Repeat exactly the lines running from the first line of the data to the line containing "pose from metres", both ends included, and nothing else; drop the pictures.

______________________________

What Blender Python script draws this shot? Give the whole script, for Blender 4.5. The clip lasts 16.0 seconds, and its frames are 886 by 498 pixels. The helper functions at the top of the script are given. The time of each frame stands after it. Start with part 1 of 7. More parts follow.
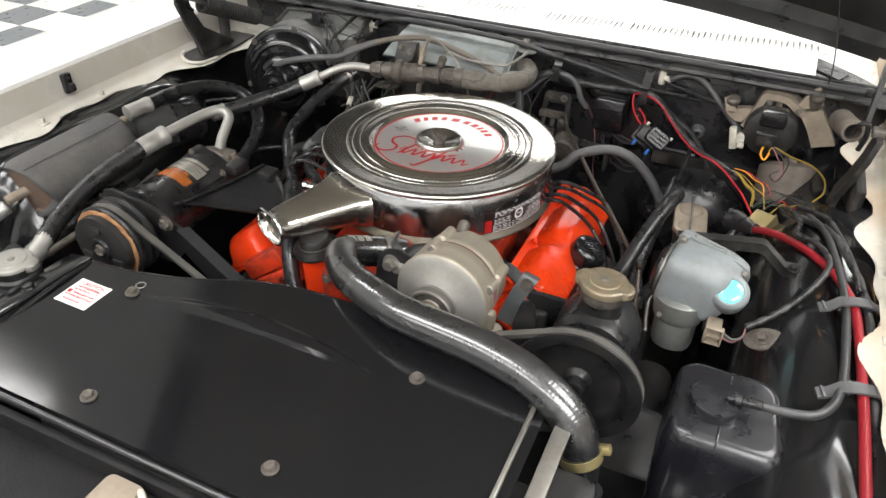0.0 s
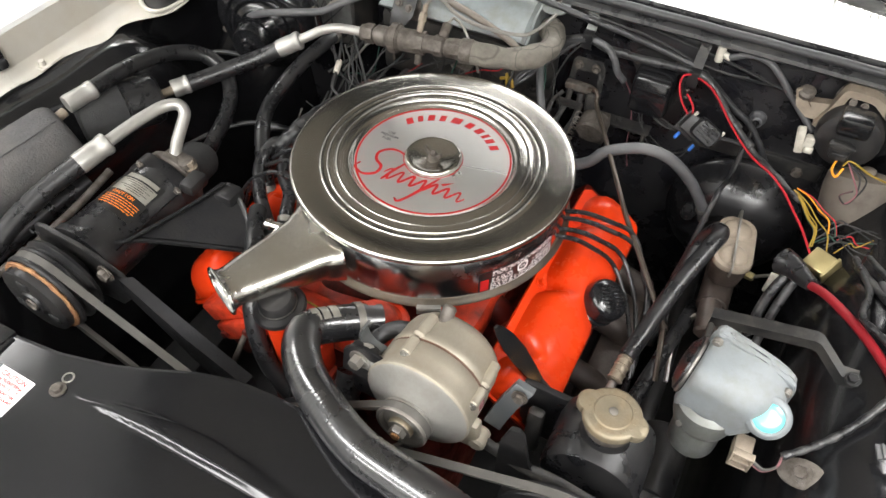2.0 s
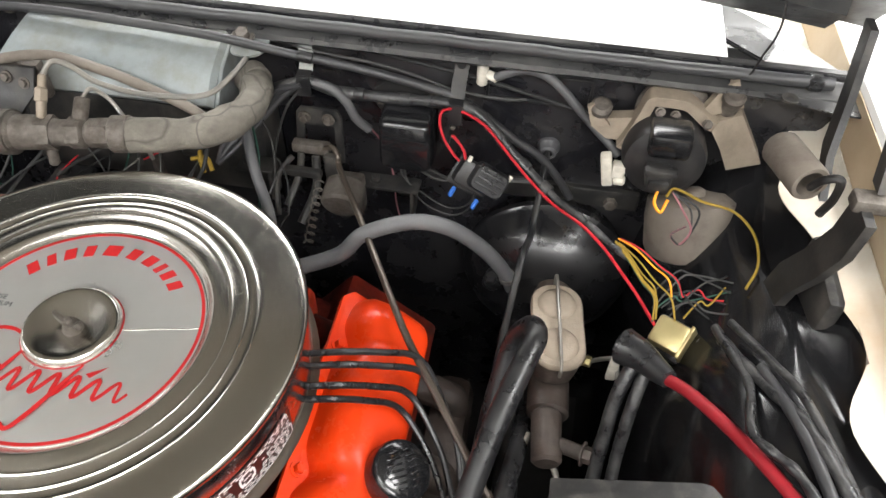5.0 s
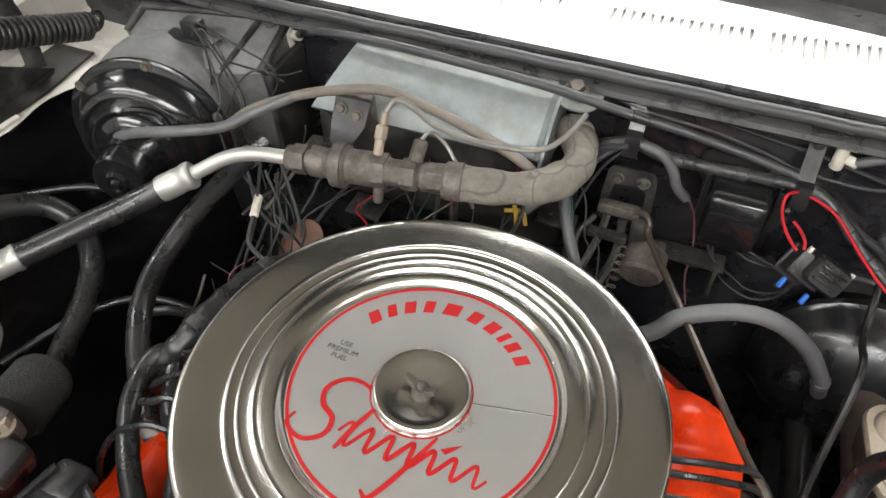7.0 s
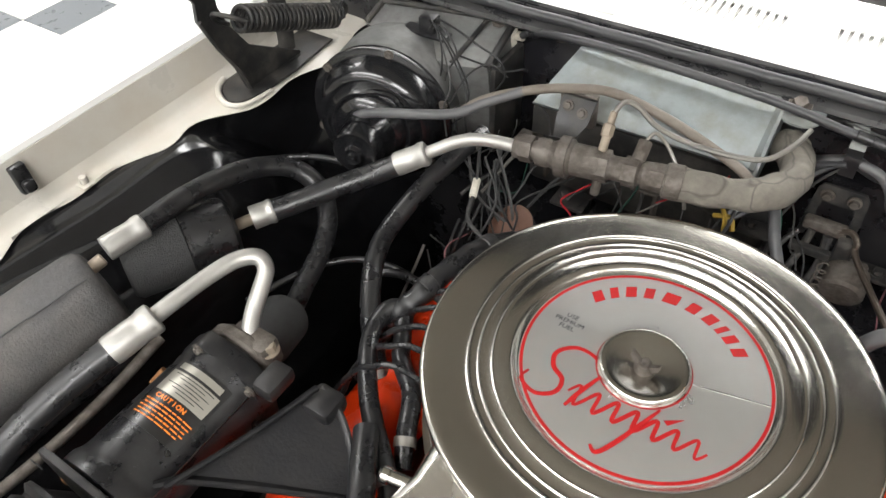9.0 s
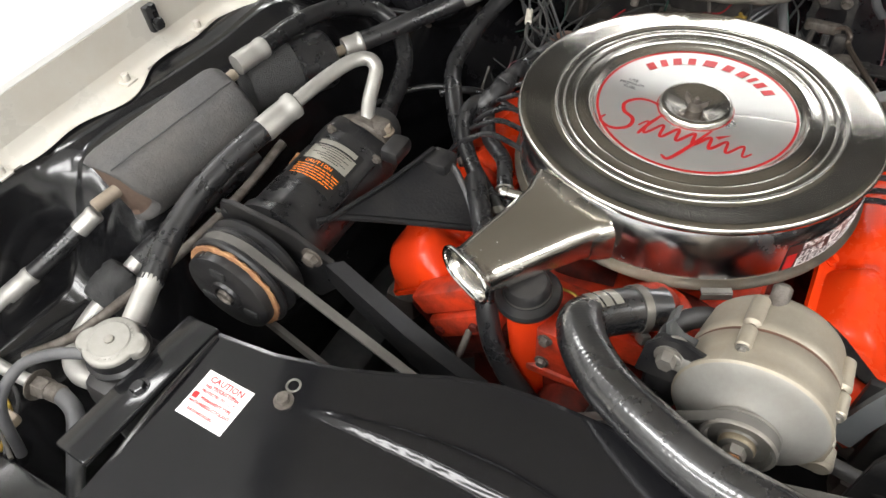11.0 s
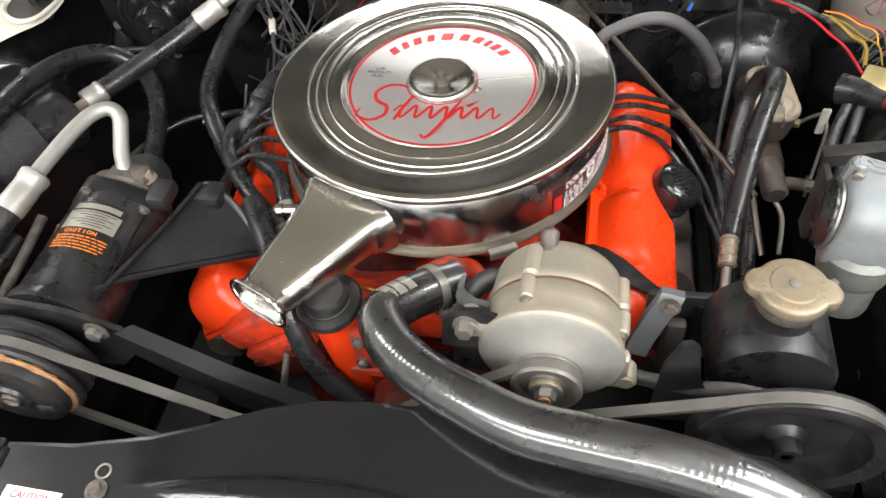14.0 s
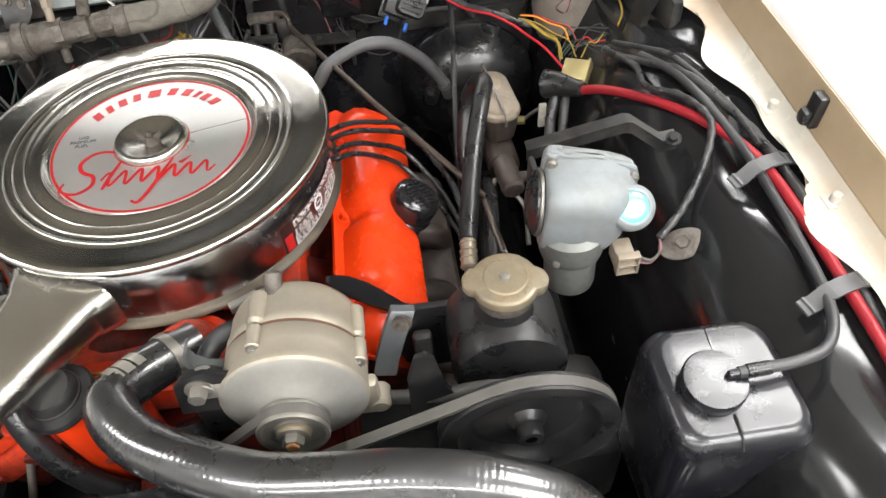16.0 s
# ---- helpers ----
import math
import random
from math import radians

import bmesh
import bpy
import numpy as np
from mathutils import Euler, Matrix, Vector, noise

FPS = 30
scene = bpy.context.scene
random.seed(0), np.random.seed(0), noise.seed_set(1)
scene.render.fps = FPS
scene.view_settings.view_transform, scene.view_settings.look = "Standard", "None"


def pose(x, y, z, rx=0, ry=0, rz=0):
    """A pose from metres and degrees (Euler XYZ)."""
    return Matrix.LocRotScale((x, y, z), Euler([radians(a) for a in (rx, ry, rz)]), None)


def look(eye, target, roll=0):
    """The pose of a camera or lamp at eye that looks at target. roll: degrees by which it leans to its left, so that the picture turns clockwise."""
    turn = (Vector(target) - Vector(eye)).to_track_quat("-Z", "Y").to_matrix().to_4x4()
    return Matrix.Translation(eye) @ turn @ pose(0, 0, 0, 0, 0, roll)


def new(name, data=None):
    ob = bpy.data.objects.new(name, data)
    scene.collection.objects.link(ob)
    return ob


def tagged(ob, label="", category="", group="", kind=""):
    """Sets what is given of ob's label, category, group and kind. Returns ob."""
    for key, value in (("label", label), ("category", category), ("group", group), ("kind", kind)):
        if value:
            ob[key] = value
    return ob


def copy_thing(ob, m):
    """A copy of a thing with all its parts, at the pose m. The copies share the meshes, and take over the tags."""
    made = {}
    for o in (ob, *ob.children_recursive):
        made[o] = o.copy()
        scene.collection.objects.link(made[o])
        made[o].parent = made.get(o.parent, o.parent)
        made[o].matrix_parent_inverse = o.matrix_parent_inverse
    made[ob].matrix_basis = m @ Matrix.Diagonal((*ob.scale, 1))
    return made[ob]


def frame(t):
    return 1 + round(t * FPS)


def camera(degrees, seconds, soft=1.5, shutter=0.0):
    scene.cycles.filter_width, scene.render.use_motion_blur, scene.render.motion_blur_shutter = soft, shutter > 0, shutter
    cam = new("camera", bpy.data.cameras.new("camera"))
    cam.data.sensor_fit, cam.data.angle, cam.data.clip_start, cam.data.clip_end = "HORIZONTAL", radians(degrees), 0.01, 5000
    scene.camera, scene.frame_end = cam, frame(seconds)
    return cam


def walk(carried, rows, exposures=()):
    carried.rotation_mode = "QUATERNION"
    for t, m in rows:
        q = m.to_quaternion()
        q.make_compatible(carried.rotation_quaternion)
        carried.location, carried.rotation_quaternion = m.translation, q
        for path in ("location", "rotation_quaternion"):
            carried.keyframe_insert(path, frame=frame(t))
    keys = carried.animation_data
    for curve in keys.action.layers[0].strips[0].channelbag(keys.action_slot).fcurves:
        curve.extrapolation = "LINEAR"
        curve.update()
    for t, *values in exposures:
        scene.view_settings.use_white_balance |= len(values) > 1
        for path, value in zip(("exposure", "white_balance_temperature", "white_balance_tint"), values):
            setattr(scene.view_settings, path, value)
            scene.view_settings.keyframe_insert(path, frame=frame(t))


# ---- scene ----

______________________________

> _Reply_:
What Blender Python script draws this shot? Give the whole script, for Blender 4.5. The clip lasts 16.0 seconds, and its frames are 886 by 498 pixels. The helper functions at the top of the script are given. The time of each frame stands after it. Start with part 1 of 7. More parts follow.
0.0 s
2.0 s
5.0 s
7.0 s
9.0 s
11.0 s
14.0 s
16.0 s
# ---- helpers ----
import math
import random
from math import radians

import bmesh
import bpy
import numpy as np
from mathutils import Euler, Matrix, Vector, noise

FPS = 30
scene = bpy.context.scene
random.seed(0), np.random.seed(0), noise.seed_set(1)
scene.render.fps = FPS
scene.view_settings.view_transform, scene.view_settings.look = "Standard", "None"


def pose(x, y, z, rx=0, ry=0, rz=0):
    """A pose from metres and degrees (Euler XYZ)."""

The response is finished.